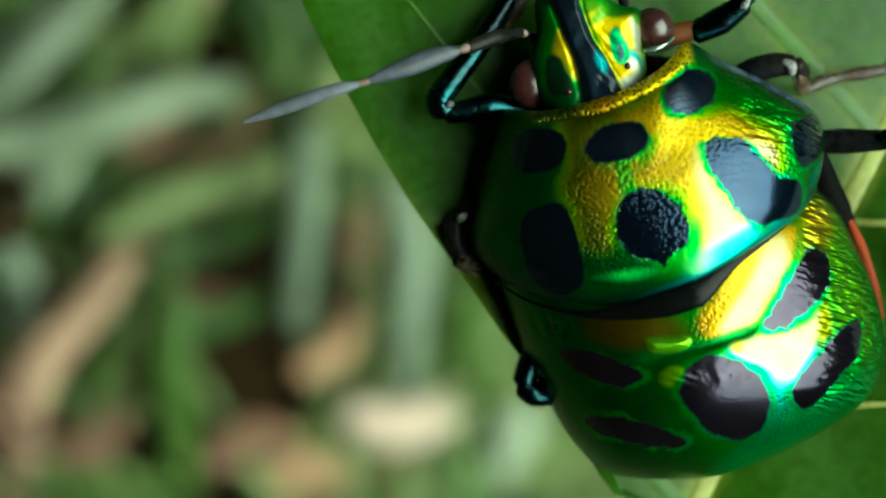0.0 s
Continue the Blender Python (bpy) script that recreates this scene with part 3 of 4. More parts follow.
def head_paint(x, y, r):
    col = np.tile(np.array((0.012, 0.3, 0.01)), (len(x), 1))
    col = mixed(col, DEEP, 0.8 * step(r, 0.8, 0.97))
    n = 0.1 * ripple(x, y, 4.0) + 0.05 * ripple(x, y, 9.0, 1.0)
    col = mixed(col, (0.0, 0.03, 0.03), 0.9 * step(y + 0.35 * np.abs(x - 0.3) + n, 5.45, 6.15))
    col = mixed(col, (0.0, 0.06, 0.012), 0.85 * (1 - step(y - 0.2 * x + n, 2.9, 3.5)) * (1 - step(x, 0.5, 0.9)))
    col = mixed(col, (0.25, 0.5, 0.004), 1 - step(patch(x, y, CHEEK) + n, 0.0, 0.25))
    col = mixed(col, (0.75, 0.56, 0.01), 1 - step(patch(x, y, CHEEK) + n, -0.2, 0.08))
    streak = np.sin(11 * (y - 0.45 * x) + 1.5 * ripple(x, y, 4.0, 0.9))
    col = mixed(col, (0.012, 0.28, 0.01), step(y - 0.1 * x + 0.22 * streak, 4.75, 5.35) * step(x, 0.4, 0.6) * (1 - step(r, 0.97, 1.0)) * 0.85)
    # white highlight beside the eye, painted on the cheek
    col = mixed(col, (0.5, 0.55, 0.42), 1 - step(patch(x, y, CHEEK_GLEAM) + 0.6 * n, -0.12, 0.1))
    col = mixed(col, (0.03, 0.5, 0.36), 1 - step(patch(x, y, CHEEK_TEAL) + 0.6 * n, -0.08, 0.08))
    col = mixed(col, (0.01, 0.36, 0.1), 1 - step(patch(x, y, ISLAND) + 0.5 * n, -0.05, 0.06))
    col = mixed(col, (0.03, 0.07, 0.1), 1 - step(patch(x, y, ISLET) + 0.4 * n, -0.05, 0.05))
    col = mixed(col, (0.55, 0.42, 0.01), 1 - step(patch(x, y, FAR_CHEEK) + 0.6 * n, -0.12, 0.1))
    col = mixed(col, (0.004, 0.03, 0.01), 1 - step(patch(x, y, FAR_SPOT) + 0.6 * n, -0.08, 0.08))
    wide = np.interp(y, CREST[:, 1], (0.60, 0.58, 0.48, 0.42, 0.40, 0.42, 0.50, 0.63))
    off = off_crest(x, y) + 0.3 * n - wide
    col = mixed(col, (0.004, 0.012, 0.022), 1 - step(off, -0.05, 0.05))
    # teal glint low on the crest, painted in
    col = mixed(col, (0.0, 0.25, 0.28), (1 - step(ellipse(x, y, (1.13, 3.93), 0.14, 0.32, 25), -0.1, 0.08)))
    return col, 0.1 + 0.06 * ripple(x, y, 6.0)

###

- [Description of the task]:
Repeat the listing in full and exactly. Leave any pictures out.

- [Solved exercise]:
0.0 s
Continue the Blender Python (bpy) script that recreates this scene with part 3 of 4. More parts follow.
def head_paint(x, y, r):
    col = np.tile(np.array((0.012, 0.3, 0.01)), (len(x), 1))
    col = mixed(col, DEEP, 0.8 * step(r, 0.8, 0.97))
    n = 0.1 * ripple(x, y, 4.0) + 0.05 * ripple(x, y, 9.0, 1.0)
    col = mixed(col, (0.0, 0.03, 0.03), 0.9 * step(y + 0.35 * np.abs(x - 0.3) + n, 5.45, 6.15))
    col = mixed(col, (0.0, 0.06, 0.012), 0.85 * (1 - step(y - 0.2 * x + n, 2.9, 3.5)) * (1 - step(x, 0.5, 0.9)))
    col = mixed(col, (0.25, 0.5, 0.004), 1 - step(patch(x, y, CHEEK) + n, 0.0, 0.25))
    col = mixed(col, (0.75, 0.56, 0.01), 1 - step(patch(x, y, CHEEK) + n, -0.2, 0.08))
    streak = np.sin(11 * (y - 0.45 * x) + 1.5 * ripple(x, y, 4.0, 0.9))
    col = mixed(col, (0.012, 0.28, 0.01), step(y - 0.1 * x + 0.22 * streak, 4.75, 5.35) * step(x, 0.4, 0.6) * (1 - step(r, 0.97, 1.0)) * 0.85)
    # white highlight beside the eye, painted on the cheek
    col = mixed(col, (0.5, 0.55, 0.42), 1 - step(patch(x, y, CHEEK_GLEAM) + 0.6 * n, -0.12, 0.1))
    col = mixed(col, (0.03, 0.5, 0.36), 1 - step(patch(x, y, CHEEK_TEAL) + 0.6 * n, -0.08, 0.08))
    col = mixed(col, (0.01, 0.36, 0.1), 1 - step(patch(x, y, ISLAND) + 0.5 * n, -0.05, 0.06))
    col = mixed(col, (0.03, 0.07, 0.1), 1 - step(patch(x, y, ISLET) + 0.4 * n, -0.05, 0.05))
    col = mixed(col, (0.55, 0.42, 0.01), 1 - step(patch(x, y, FAR_CHEEK) + 0.6 * n, -0.12, 0.1))
    col = mixed(col, (0.004, 0.03, 0.01), 1 - step(patch(x, y, FAR_SPOT) + 0.6 * n, -0.08, 0.08))
    wide = np.interp(y, CREST[:, 1], (0.60, 0.58, 0.48, 0.42, 0.40, 0.42, 0.50, 0.63))
    off = off_crest(x, y) + 0.3 * n - wide
    col = mixed(col, (0.004, 0.012, 0.022), 1 - step(off, -0.05, 0.05))
    # teal glint low on the crest, painted in
    col = mixed(col, (0.0, 0.25, 0.28), (1 - step(ellipse(x, y, (1.13, 3.93), 0.14, 0.32, 25), -0.1, 0.08)))
    return col, 0.1 + 0.06 * ripple(x, y, 6.0)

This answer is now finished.